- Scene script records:
## start

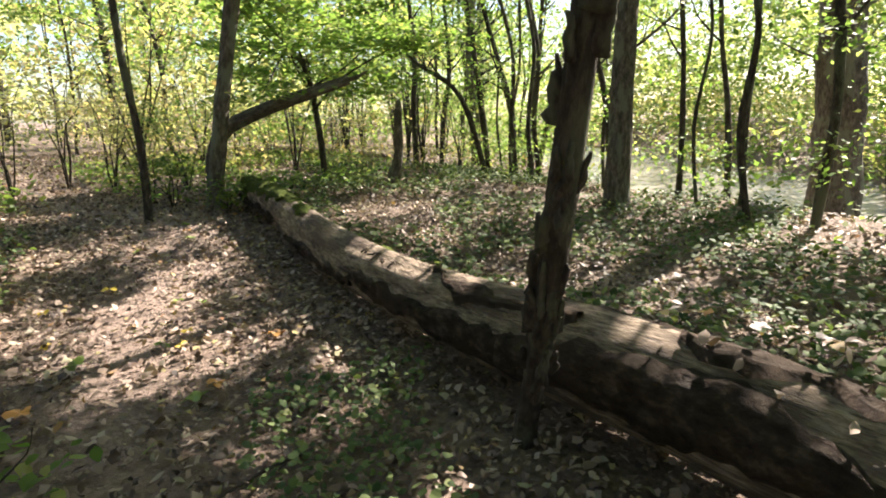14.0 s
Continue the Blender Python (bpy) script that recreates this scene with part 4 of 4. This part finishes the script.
leaves_on("ground_cover", pts, lit.uniform(0.04, 0.08, len(pts)), LIME, "green weeds on the far woodland floor", 37, 0.5, "plants")


def lobed_leaf(name, mat):
    """A fallen maple leaf with five points, slightly cupped, and a stalk."""
    bm = bmesh.new()
    mid = bm.verts.new((0, 0, 0.006))
    rim = []
    for k in range(20):
        an = 2 * math.pi * k / 20 - math.pi / 2
        r = (0.062, 0.05, 0.034, 0.052)[k % 4] * (0.8 if k in (0, 1, 19) else 1.0)
        rim.append(bm.verts.new((r * math.cos(an), r * math.sin(an), 0.012 * math.sin(3 * an) + 0.004)))
    for k in range(20):
        bm.faces.new((mid, rim[k], rim[(k + 1) % 20]))
    tube(bm, [np.array((0, -0.03, 0.004, 0.0012)), np.array((0.005, -0.09, 0.01, 0.001))], 4)
    me = bpy.data.meshes.new(name)
    bm.to_mesh(me)
    bm.free()
    me.materials.append(mat)
    return me


kinds = [(lobed_leaf("maple_leaf", YELLOW), "bright yellow fallen maple leaf"), (lobed_leaf("maple_leaf", FRESH), "green fallen maple leaf"), (lobed_leaf("maple_leaf", RUST), "rust-orange fallen maple leaf")]
leaf_rng = random.Random(12)
for i in range(110):
    y = leaf_rng.uniform(1.2, 26)
    x = path_x(y) + leaf_rng.gauss(0.2, 1.1)
    me, text = kinds[leaf_rng.choice([0, 0, 1, 1, 2])]
    ob = new("fallen_leaf", me)
    ob.matrix_world = pose(x, y, gz(x, y) + 0.032, leaf_rng.uniform(-16, 16), leaf_rng.uniform(-16, 16), leaf_rng.uniform(0, 360)) @ Matrix.Scale(leaf_rng.uniform(0.7, 1.25), 4)
    tagged(ob, text, "leaf", "fallen leaves on the path")


# ---- twigs ----
twig_rng = random.Random(31)
for i in range(46):
    y = twig_rng.uniform(2, 27)
    x = path_x(y) + twig_rng.choice([-1, 1]) * twig_rng.uniform(0.4, 2.6)
    if 4.6 < x < 5.8 and y > 15 or 1.6 < x < 4.5 and y < 11.5:
        continue
    n, an, r = twig_rng.uniform(0.25, 0.9), twig_rng.uniform(0, 6.283), twig_rng.uniform(0.004, 0.011)
    pts = []
    for k in range(5):
        t = k / 4 - 0.5
        px, py = n * t * math.cos(an) + twig_rng.uniform(-0.04, 0.04), n * t * math.sin(an) + twig_rng.uniform(-0.04, 0.04)
        pts.append((px, py, gz(x + px, y + py) - gz(x, y) + 0.03 + twig_rng.uniform(0, 0.02), r * (1.1 - 0.6 * (t + 0.5))))
    bm = bmesh.new()
    tube(bm, spline(pts, 0.06), 5, 0.2, i)
    tw = part("fallen_twig", bm, BARK_PALE if i % 2 else BARK_DARK, None)
    tw.location = (x, y, gz(x, y))
    tagged(tw, "dry fallen twig lying on the leaf litter", "twig", "twigs on the ground")
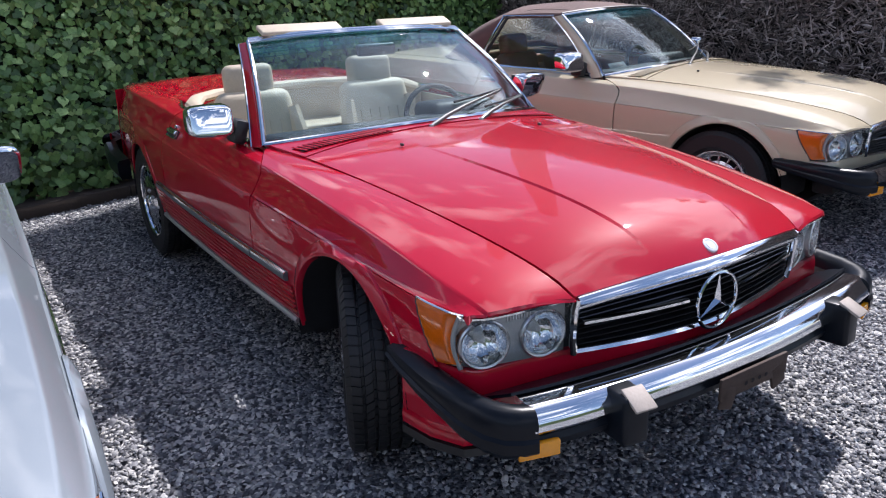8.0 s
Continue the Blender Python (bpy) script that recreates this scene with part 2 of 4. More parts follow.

## end

- TASK DETAILS:
The records above must be printed exactly; the pictures stay out.

- SOLUTION TO THIS TASK:
14.0 s
Continue the Blender Python (bpy) script that recreates this scene with part 4 of 4. This part finishes the script.
leaves_on("ground_cover", pts, lit.uniform(0.04, 0.08, len(pts)), LIME, "green weeds on the far woodland floor", 37, 0.5, "plants")


def lobed_leaf(name, mat):
    """A fallen maple leaf with five points, slightly cupped, and a stalk."""
    bm = bmesh.new()
    mid = bm.verts.new((0, 0, 0.006))
    rim = []
    for k in range(20):
        an = 2 * math.pi * k / 20 - math.pi / 2
        r = (0.062, 0.05, 0.034, 0.052)[k % 4] * (0.8 if k in (0, 1, 19) else 1.0)
        rim.append(bm.verts.new((r * math.cos(an), r * math.sin(an), 0.012 * math.sin(3 * an) + 0.004)))
    for k in range(20):
        bm.faces.new((mid, rim[k], rim[(k + 1) % 20]))
    tube(bm, [np.array((0, -0.03, 0.004, 0.0012)), np.array((0.005, -0.09, 0.01, 0.001))], 4)
    me = bpy.data.meshes.new(name)
    bm.to_mesh(me)
    bm.free()
    me.materials.append(mat)
    return me


kinds = [(lobed_leaf("maple_leaf", YELLOW), "bright yellow fallen maple leaf"), (lobed_leaf("maple_leaf", FRESH), "green fallen maple leaf"), (lobed_leaf("maple_leaf", RUST), "rust-orange fallen maple leaf")]
leaf_rng = random.Random(12)
for i in range(110):
    y = leaf_rng.uniform(1.2, 26)
    x = path_x(y) + leaf_rng.gauss(0.2, 1.1)
    me, text = kinds[leaf_rng.choice([0, 0, 1, 1, 2])]
    ob = new("fallen_leaf", me)
    ob.matrix_world = pose(x, y, gz(x, y) + 0.032, leaf_rng.uniform(-16, 16), leaf_rng.uniform(-16, 16), leaf_rng.uniform(0, 360)) @ Matrix.Scale(leaf_rng.uniform(0.7, 1.25), 4)
    tagged(ob, text, "leaf", "fallen leaves on the path")


# ---- twigs ----
twig_rng = random.Random(31)
for i in range(46):
    y = twig_rng.uniform(2, 27)
    x = path_x(y) + twig_rng.choice([-1, 1]) * twig_rng.uniform(0.4, 2.6)
    if 4.6 < x < 5.8 and y > 15 or 1.6 < x < 4.5 and y < 11.5:
        continue
    n, an, r = twig_rng.uniform(0.25, 0.9), twig_rng.uniform(0, 6.283), twig_rng.uniform(0.004, 0.011)
    pts = []
    for k in range(5):
        t = k / 4 - 0.5
        px, py = n * t * math.cos(an) + twig_rng.uniform(-0.04, 0.04), n * t * math.sin(an) + twig_rng.uniform(-0.04, 0.04)
        pts.append((px, py, gz(x + px, y + py) - gz(x, y) + 0.03 + twig_rng.uniform(0, 0.02), r * (1.1 - 0.6 * (t + 0.5))))
    bm = bmesh.new()
    tube(bm, spline(pts, 0.06), 5, 0.2, i)
    tw = part("fallen_twig", bm, BARK_PALE if i % 2 else BARK_DARK, None)
    tw.location = (x, y, gz(x, y))
    tagged(tw, "dry fallen twig lying on the leaf litter", "twig", "twigs on the ground")
8.0 s
Continue the Blender Python (bpy) script that recreates this scene with part 2 of 4. More parts follow.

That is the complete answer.